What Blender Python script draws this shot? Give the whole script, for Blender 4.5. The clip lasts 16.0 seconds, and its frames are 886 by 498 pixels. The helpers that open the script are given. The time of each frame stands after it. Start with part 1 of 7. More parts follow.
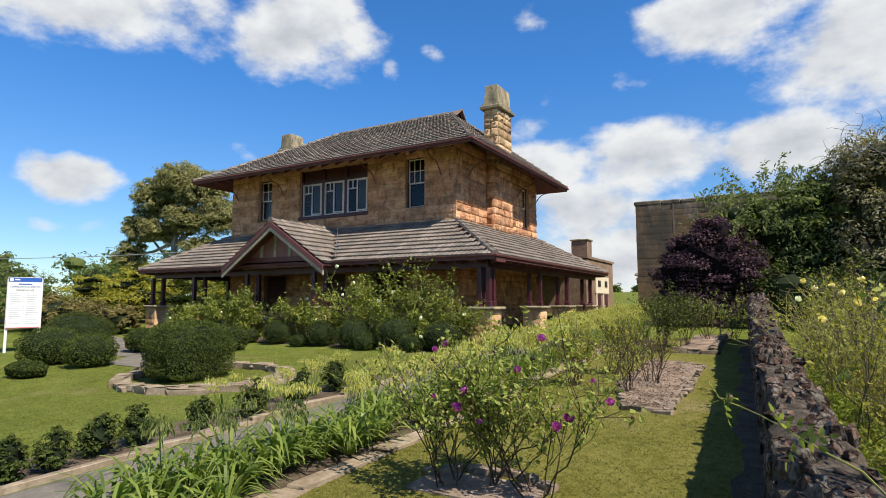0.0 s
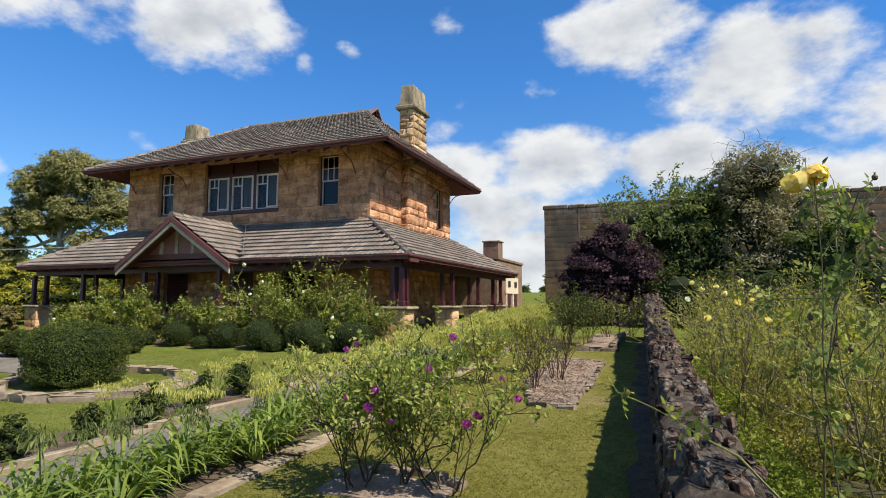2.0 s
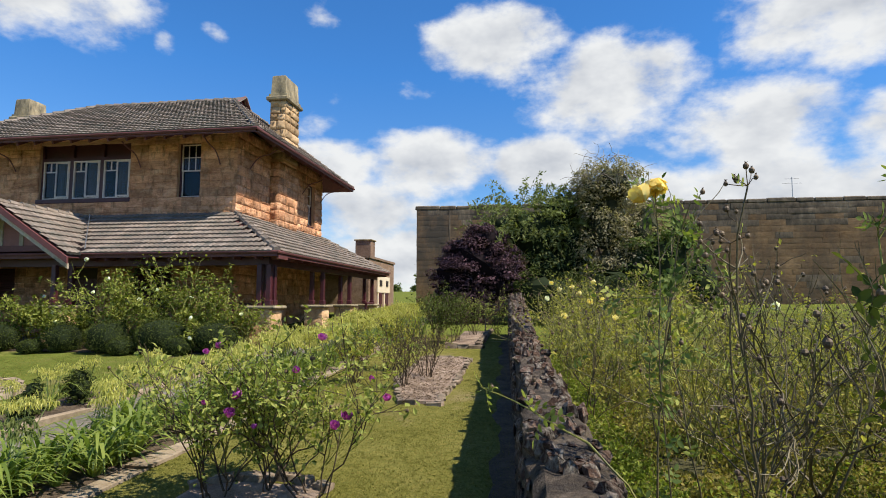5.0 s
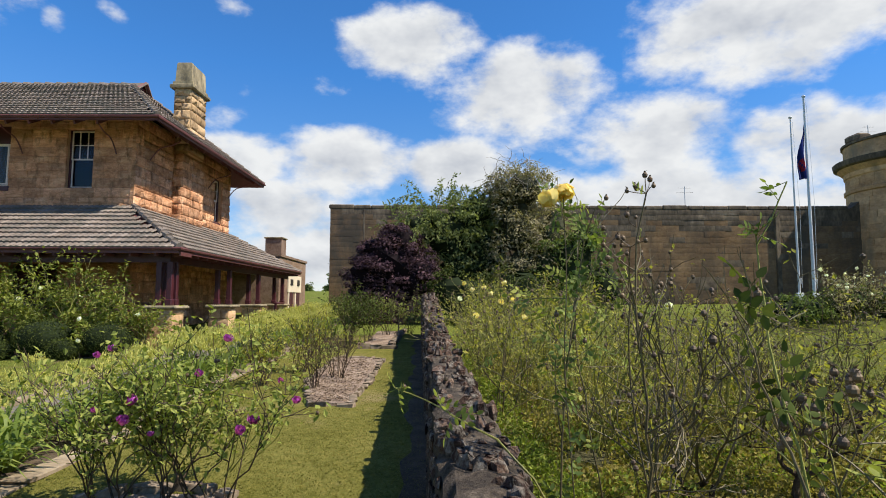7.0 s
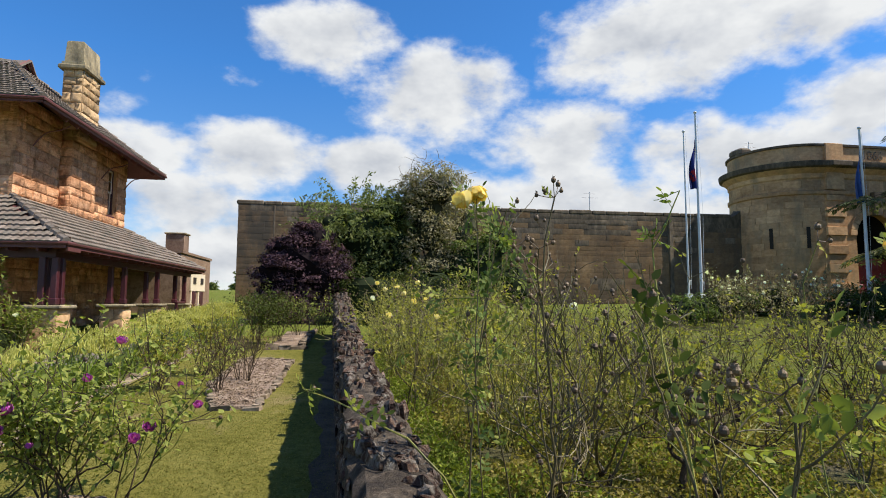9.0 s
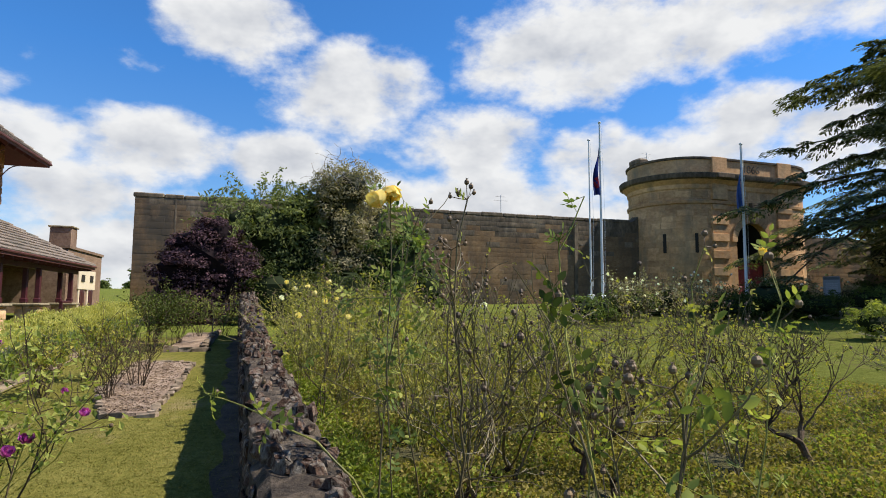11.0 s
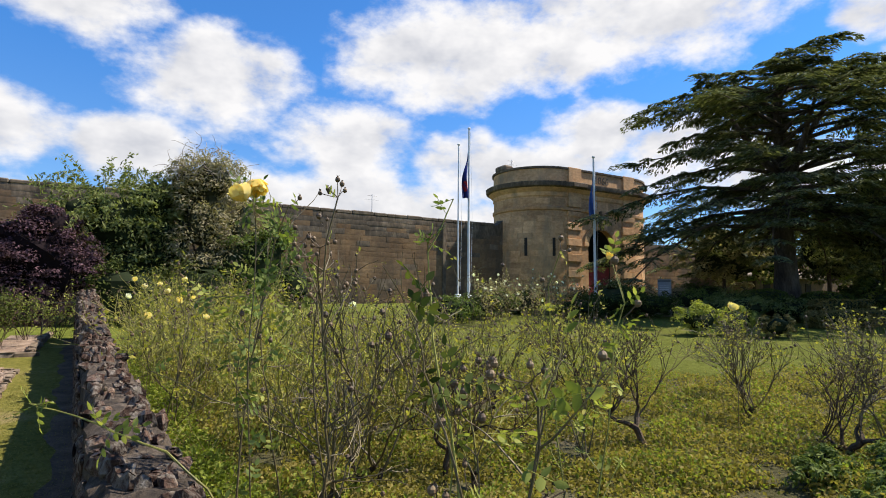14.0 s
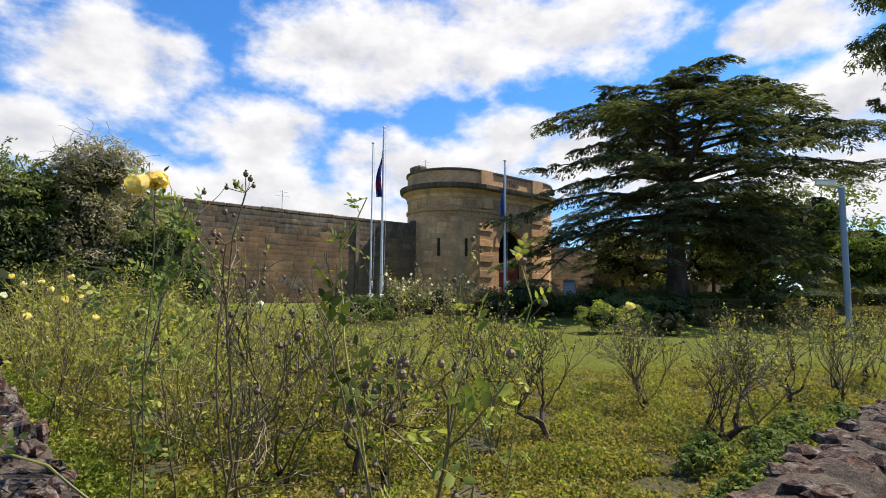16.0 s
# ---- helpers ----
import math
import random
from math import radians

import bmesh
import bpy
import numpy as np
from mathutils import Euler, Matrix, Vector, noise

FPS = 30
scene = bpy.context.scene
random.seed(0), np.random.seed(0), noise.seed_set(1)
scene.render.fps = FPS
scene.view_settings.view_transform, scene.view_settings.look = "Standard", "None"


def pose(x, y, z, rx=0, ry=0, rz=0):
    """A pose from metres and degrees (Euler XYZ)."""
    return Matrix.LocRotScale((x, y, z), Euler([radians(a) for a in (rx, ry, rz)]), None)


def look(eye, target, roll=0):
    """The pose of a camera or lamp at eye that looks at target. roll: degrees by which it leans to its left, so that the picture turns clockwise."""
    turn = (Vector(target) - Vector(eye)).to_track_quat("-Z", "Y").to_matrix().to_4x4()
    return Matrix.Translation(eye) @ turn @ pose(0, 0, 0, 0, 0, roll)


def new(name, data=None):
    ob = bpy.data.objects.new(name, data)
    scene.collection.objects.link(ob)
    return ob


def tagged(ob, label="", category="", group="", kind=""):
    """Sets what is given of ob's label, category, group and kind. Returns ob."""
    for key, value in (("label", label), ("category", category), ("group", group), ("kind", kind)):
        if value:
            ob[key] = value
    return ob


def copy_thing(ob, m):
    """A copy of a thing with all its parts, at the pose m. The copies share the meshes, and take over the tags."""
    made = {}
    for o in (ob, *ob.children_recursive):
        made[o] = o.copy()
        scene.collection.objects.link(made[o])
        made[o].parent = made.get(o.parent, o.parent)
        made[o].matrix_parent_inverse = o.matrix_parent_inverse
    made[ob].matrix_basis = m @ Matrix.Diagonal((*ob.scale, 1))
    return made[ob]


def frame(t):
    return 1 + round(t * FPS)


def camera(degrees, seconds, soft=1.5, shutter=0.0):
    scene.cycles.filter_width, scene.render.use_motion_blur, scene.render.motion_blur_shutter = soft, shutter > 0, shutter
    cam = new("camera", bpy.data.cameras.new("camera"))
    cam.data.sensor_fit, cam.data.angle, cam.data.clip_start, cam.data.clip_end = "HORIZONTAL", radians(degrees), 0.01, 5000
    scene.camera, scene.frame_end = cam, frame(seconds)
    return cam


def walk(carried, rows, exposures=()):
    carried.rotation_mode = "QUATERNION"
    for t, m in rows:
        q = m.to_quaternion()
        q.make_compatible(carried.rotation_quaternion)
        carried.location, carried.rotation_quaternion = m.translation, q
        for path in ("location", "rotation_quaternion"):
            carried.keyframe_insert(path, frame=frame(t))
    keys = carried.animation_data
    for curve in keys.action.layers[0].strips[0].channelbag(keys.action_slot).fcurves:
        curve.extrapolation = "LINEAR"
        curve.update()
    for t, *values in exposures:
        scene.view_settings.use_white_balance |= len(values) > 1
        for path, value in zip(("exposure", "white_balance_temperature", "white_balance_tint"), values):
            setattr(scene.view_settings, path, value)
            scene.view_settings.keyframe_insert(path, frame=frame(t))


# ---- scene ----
________________
Copy out the listing exactly as it stands, but not the pictures.

What Blender Python script draws this shot? Give the whole script, for Blender 4.5. The clip lasts 16.0 seconds, and its frames are 886 by 498 pixels. The helpers that open the script are given. The time of each frame stands after it. Start with part 1 of 7. More parts follow.
0.0 s
2.0 s
5.0 s
7.0 s
9.0 s
11.0 s
14.0 s
16.0 s
# ---- helpers ----
import math
import random
from math import radians

import bmesh
import bpy
import numpy as np
from mathutils import Euler, Matrix, Vector, noise

FPS = 30
scene = bpy.context.scene
random.seed(0), np.random.seed(0), noise.seed_set(1)
scene.render.fps = FPS
scene.view_settings.view_transform, scene.view_settings.look = "Standard", "None"


def pose(x, y, z, rx=0, ry=0, rz=0):
    """A pose from metres and degrees (Euler XYZ)."""
    return Matrix.LocRotScale((x, y, z), Euler([radians(a) for a in (rx, ry, rz)]), None)


def look(eye, target, roll=0):
    """The pose of a camera or lamp at eye that looks at target. roll: degrees by which it leans to its left, so that the picture turns clockwise."""
    turn = (Vector(target) - Vector(eye)).to_track_quat("-Z", "Y").to_matrix().to_4x4()
    return Matrix.Translation(eye) @ turn @ pose(0, 0, 0, 0, 0, roll)


def new(name, data=None):
    ob = bpy.data.objects.new(name, data)
    scene.collection.objects.link(ob)
    return ob


def tagged(ob, label="", category="", group="", kind=""):
    """Sets what is given of ob's label, category, group and kind. Returns ob."""
    for key, value in (("label", label), ("category", category), ("group", group), ("kind", kind)):
        if value:
            ob[key] = value
    return ob


def copy_thing(ob, m):
    """A copy of a thing with all its parts, at the pose m. The copies share the meshes, and take over the tags."""
    made = {}
    for o in (ob, *ob.children_recursive):
        made[o] = o.copy()
        scene.collection.objects.link(made[o])
        made[o].parent = made.get(o.parent, o.parent)
        made[o].matrix_parent_inverse = o.matrix_parent_inverse
    made[ob].matrix_basis = m @ Matrix.Diagonal((*ob.scale, 1))
    return made[ob]


def frame(t):
    return 1 + round(t * FPS)


def camera(degrees, seconds, soft=1.5, shutter=0.0):
    scene.cycles.filter_width, scene.render.use_motion_blur, scene.render.motion_blur_shutter = soft, shutter > 0, shutter
    cam = new("camera", bpy.data.cameras.new("camera"))
    cam.data.sensor_fit, cam.data.angle, cam.data.clip_start, cam.data.clip_end = "HORIZONTAL", radians(degrees), 0.01, 5000
    scene.camera, scene.frame_end = cam, frame(seconds)
    return cam


def walk(carried, rows, exposures=()):
    carried.rotation_mode = "QUATERNION"
    for t, m in rows:
        q = m.to_quaternion()
        q.make_compatible(carried.rotation_quaternion)
        carried.location, carried.rotation_quaternion = m.translation, q
        for path in ("location", "rotation_quaternion"):
            carried.keyframe_insert(path, frame=frame(t))
    keys = carried.animation_data
    for curve in keys.action.layers[0].strips[0].channelbag(keys.action_slot).fcurves:
        curve.extrapolation = "LINEAR"
        curve.update()
    for t, *values in exposures:
        scene.view_settings.use_white_balance |= len(values) > 1
        for path, value in zip(("exposure", "white_balance_temperature", "white_balance_tint"), values):
            setattr(scene.view_settings, path, value)
            scene.view_settings.keyframe_insert(path, frame=frame(t))


# ---- scene ----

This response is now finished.